Apesar de estar muito danificada, é possível ver uma cena de luto. Umas das princesas morreu e seus pais aparecem chorando - algo sem precedentes, já que as famílias reais jamais demonstravam emoções em público. 

Outras evidências indicam que Aquenáton perdeu mais de uma filha, provavelmente por causa da peste, que arrasava a região na época. 

Epidemias do tipo podiam matar até 40% da população, e, como era faraó, Aquenáton era considerado pessoalmente responsável pela desgraça. Para os súditos, a catástrofe era resultado de uma ofensa feita aos antigos deuses. 

No pico da crise, a rainha Nefertiti morreu e o soberano perdeu a mulher que o havia acompanhado desde o princípio. 

Paraíso perdido
O paraíso de Aquenáton estava à beira do colapso. O Egito estava perdendo sua riqueza e poder. 

Treze anos depois da fundação de sua cidade, Aquenáton morrreu. Há quem acredite que ele tenha sido assassinado para que seu reinado terminasse. 
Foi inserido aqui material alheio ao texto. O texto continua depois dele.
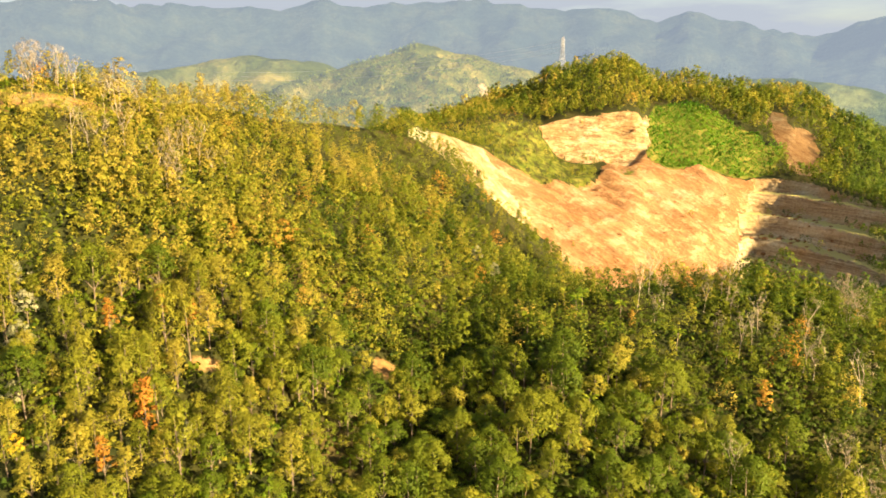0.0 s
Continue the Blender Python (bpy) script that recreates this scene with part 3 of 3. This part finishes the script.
def clumps_of(rng, shape, tall, wide, count):
    """Centres and sizes of a crown's leaf clumps."""
    out = []
    for k in range(count):
        a = k * 2.399963 + rng.uniform(-0.5, 0.5)
        if shape == "round":
            s = (k + 0.5) / count
            h, r = tall * (0.42 + 0.52 * s), wide * math.sqrt(max(0.05, 1 - (2 * s - 0.75) ** 2)) * rng.uniform(0.45, 0.95)
            size = wide * rng.uniform(0.20, 0.38)
        elif shape == "slim":
            s = (k + 0.5) / count
            h, r = tall * (0.36 + 0.60 * s), wide * (0.85 - 0.55 * s) * rng.uniform(0.35, 1.0)
            size = wide * rng.uniform(0.19, 0.36)
        else:
            s = (k + 0.5) / count
            h, r = tall * (0.12 + 0.76 * s), wide * (1.0 - 0.75 * s * s) * rng.uniform(0.5, 1.0)
            size = wide * rng.uniform(0.22, 0.40)
        out.append(((r * math.cos(a), r * math.sin(a), h), size))
    return out


def crown_of(rng, clumps, per_clump, leaf, spread=0.4, deep=0.58, fuzz=0.14):
    cs, os_ = [], []
    for c, size in clumps:
        d = rng.normal(0, 1, (per_clump, 3))
        d /= np.linalg.norm(d, axis=1, keepdims=True)
        d[:, 2] = np.where(d[:, 2] < -0.45, -d[:, 2], d[:, 2])
        r = size * rng.uniform(deep, 1.08, (per_clump, 1))
        cs.append(np.array(c) + d * r * rng.uniform(0.7, 1.25, 3) * (1, 1, 0.85))
        os_.append(d + (0, 0, 0.35))
    cs, os_ = np.concatenate(cs), np.concatenate(os_)
    middle = cs.mean(0) - (0, 0, 0.15 * np.ptp(cs[:, 2]))
    whole = cs - middle
    whole /= np.linalg.norm(whole, axis=1, keepdims=True) + 1e-9
    soft = 0.6 * os_ + 0.65 * whole + rng.normal(0, fuzz, os_.shape)
    soft /= np.linalg.norm(soft, axis=1, keepdims=True) + 1e-9
    v, f = leaves(rng, cs, os_, leaf, spread)
    return v, f, np.repeat(soft, 3, 0)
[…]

A cidade foi abandonada e, mais tarde, sistematicamente destruída e apagada dos registros. Também foram esquecidos o culto à Atón e o próprio Aquenáton, que durante muito tempo só foi lembrado por ser, segundo indicam os registros, o pai do grande Tutancâmon, seu sucessor. 

Foi Tutancâmon quem resgatou os antigos deuses e restaurou o poder e a prosperidade do Egito. Os sacerdotes voltaram a ter seu antigo poder, e a vida voltou à normalidade.
Nenhum outro faraó egípcio voltou a tentar mudar a ordem estabelecida e desafiar a religião tradicional. Os que vieram após Aquenáton se esforçaram por destruir todos os registros de seu culto herege. 

Suas estátuas foram derrubadas e as pedras dos templos usadas como material para a construção de novos prédios. As rochas esculpidas foram escondidas que ninguém voltasse a vê-las. 

Isso acabou preservando-as para a posteridade: na década de 1920, elas começaram a reaparecer. Muito do que sabemos de Aquenáton e do culto a Atón vem delas.